__Given instruction__:
State the number of lines with the string "camera" in them, and nothing else.

*** Given material

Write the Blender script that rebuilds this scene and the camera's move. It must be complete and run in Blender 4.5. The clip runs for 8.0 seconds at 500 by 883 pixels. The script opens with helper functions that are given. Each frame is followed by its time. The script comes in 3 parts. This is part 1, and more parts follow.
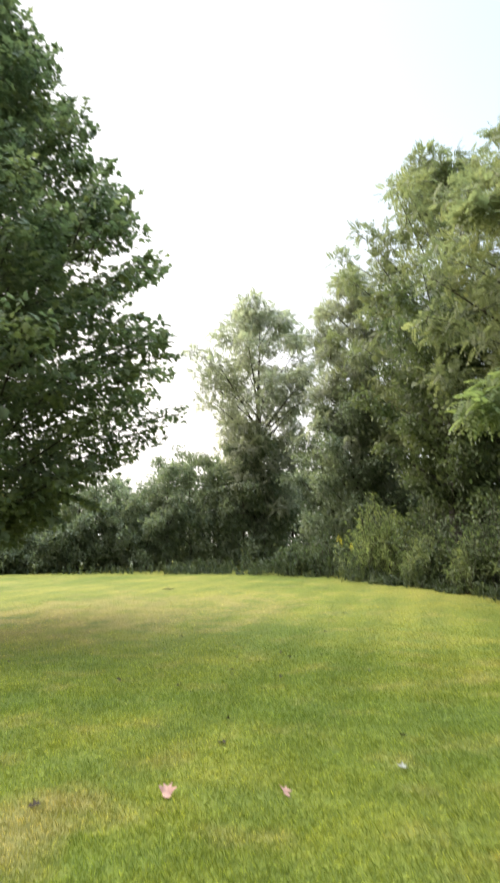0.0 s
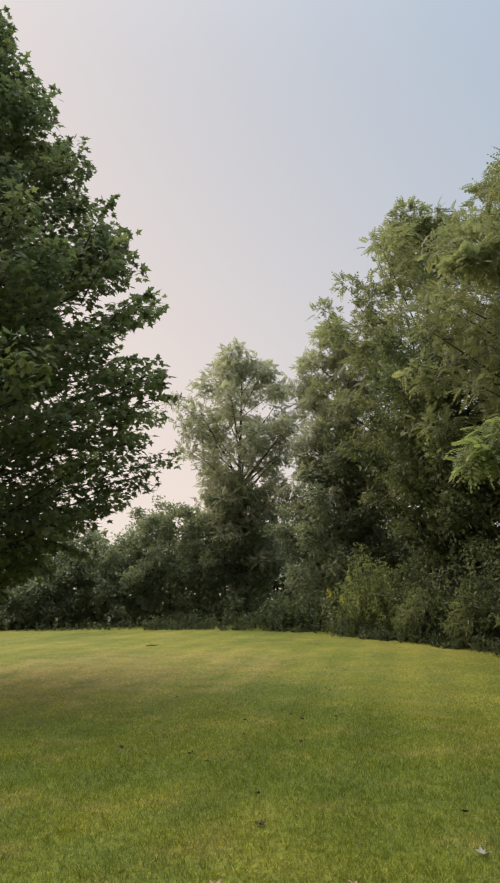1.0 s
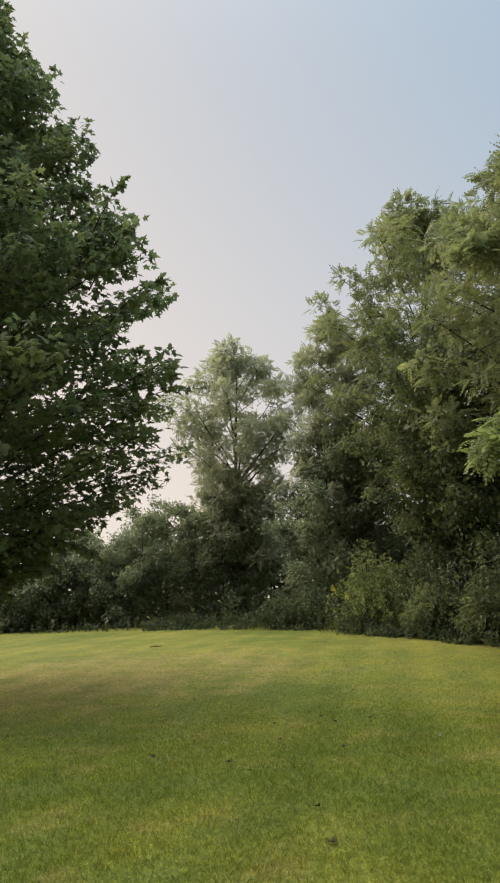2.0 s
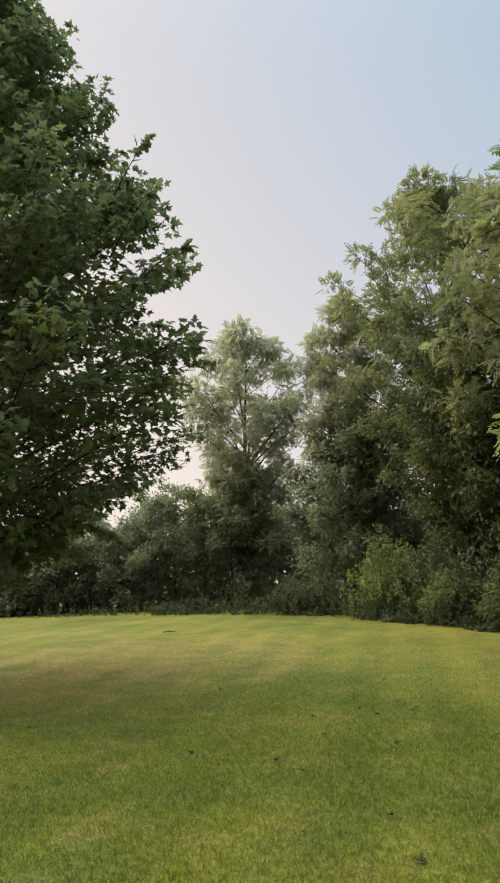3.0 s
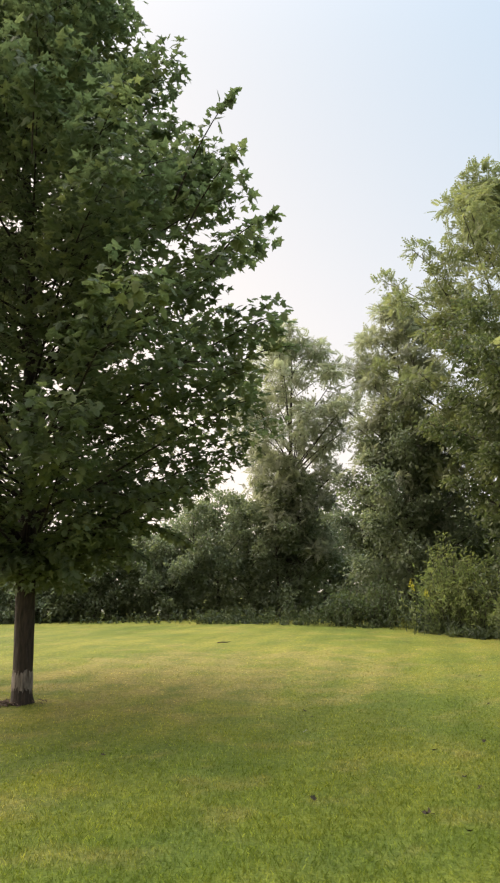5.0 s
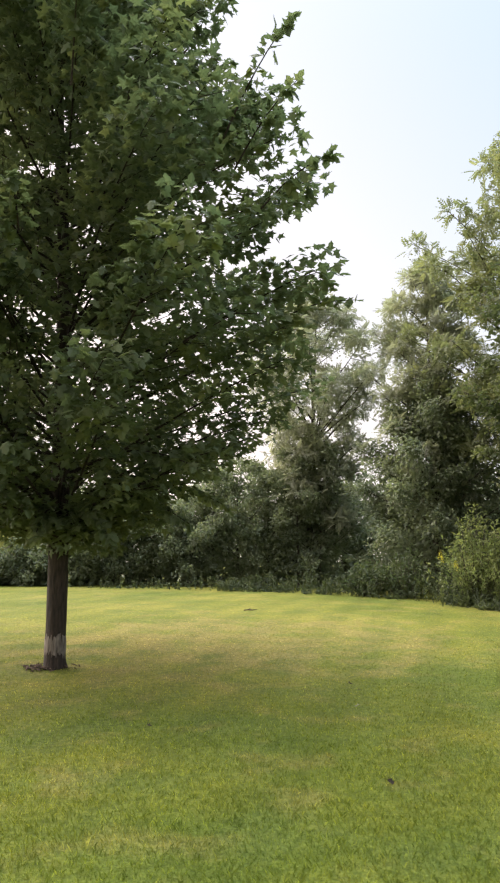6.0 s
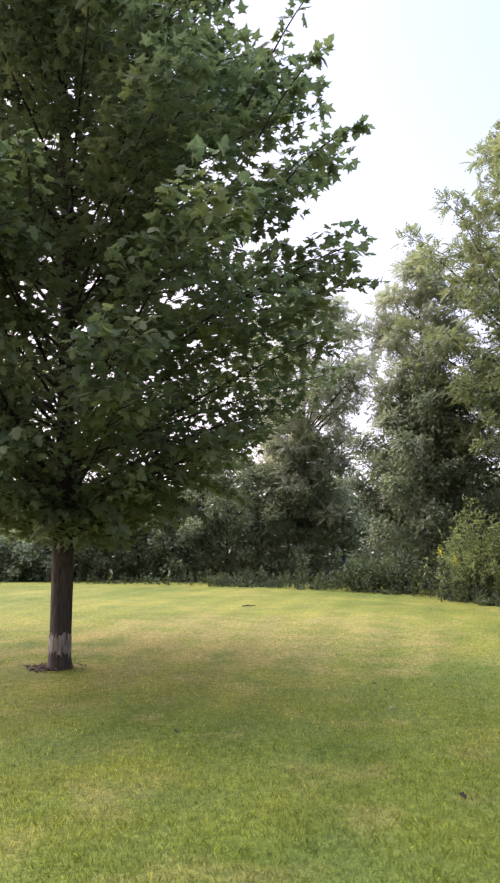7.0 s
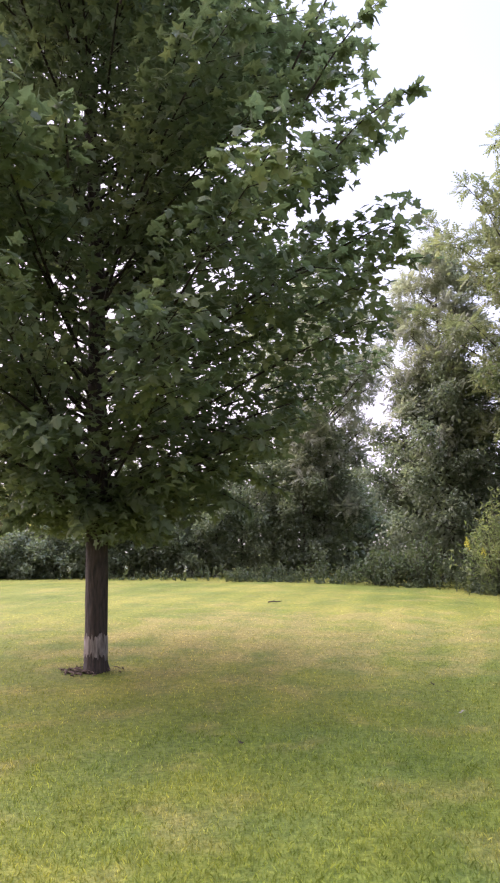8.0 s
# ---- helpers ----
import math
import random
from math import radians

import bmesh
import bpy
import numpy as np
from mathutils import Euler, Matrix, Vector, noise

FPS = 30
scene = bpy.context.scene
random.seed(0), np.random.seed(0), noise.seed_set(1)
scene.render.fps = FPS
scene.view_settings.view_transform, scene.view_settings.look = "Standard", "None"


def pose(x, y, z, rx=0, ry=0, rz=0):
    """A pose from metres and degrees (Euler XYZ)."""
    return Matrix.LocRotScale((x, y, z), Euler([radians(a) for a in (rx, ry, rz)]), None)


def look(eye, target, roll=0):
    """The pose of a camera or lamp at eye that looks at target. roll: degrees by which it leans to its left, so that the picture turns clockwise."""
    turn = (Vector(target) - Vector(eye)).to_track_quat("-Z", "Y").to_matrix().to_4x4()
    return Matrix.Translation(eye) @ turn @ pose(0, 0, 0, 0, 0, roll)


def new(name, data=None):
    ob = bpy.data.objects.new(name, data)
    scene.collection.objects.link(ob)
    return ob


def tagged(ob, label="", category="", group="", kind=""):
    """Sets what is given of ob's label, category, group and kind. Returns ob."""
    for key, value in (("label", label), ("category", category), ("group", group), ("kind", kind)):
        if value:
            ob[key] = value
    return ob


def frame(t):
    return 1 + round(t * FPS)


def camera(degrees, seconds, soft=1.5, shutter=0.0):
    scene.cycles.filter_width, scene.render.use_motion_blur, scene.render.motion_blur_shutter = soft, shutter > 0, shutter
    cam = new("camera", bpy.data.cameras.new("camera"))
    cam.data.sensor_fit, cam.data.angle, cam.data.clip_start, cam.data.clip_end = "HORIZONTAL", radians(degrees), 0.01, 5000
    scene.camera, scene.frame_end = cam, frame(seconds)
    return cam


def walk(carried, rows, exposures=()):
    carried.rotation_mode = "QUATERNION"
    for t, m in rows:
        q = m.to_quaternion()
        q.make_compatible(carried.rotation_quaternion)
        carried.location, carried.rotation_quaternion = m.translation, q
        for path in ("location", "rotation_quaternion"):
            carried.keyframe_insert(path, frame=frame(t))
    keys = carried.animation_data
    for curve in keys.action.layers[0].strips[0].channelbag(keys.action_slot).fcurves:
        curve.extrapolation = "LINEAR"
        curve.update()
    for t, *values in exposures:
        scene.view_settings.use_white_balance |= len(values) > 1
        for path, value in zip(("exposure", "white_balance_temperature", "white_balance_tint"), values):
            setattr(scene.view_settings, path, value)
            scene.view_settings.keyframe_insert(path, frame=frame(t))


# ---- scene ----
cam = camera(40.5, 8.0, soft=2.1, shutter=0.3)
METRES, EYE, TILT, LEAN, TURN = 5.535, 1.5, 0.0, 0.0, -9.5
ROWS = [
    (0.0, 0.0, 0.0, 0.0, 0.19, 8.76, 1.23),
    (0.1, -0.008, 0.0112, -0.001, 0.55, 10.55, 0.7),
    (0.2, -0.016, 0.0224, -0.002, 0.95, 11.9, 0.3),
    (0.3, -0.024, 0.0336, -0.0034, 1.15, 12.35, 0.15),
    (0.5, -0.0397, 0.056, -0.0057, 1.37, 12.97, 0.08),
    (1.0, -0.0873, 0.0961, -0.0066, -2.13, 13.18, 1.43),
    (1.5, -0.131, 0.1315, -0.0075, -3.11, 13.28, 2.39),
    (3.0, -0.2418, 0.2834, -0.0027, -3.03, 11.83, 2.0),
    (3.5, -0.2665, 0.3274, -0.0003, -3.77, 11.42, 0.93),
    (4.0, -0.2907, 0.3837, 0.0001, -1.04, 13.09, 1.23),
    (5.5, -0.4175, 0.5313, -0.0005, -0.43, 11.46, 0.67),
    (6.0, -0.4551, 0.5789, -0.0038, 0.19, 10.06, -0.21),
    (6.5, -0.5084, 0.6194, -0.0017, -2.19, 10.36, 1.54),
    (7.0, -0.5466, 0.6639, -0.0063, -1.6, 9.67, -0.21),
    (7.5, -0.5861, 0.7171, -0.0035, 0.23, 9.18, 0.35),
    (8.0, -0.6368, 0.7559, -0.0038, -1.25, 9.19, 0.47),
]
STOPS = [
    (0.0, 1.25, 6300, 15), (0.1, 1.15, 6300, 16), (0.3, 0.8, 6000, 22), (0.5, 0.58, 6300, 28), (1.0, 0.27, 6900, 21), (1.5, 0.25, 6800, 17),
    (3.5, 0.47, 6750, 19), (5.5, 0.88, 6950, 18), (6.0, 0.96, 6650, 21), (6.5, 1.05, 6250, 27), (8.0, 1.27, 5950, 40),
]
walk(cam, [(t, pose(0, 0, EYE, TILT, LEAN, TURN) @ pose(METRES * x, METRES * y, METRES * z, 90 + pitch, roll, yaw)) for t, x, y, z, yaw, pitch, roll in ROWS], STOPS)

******

__Expected output__:
6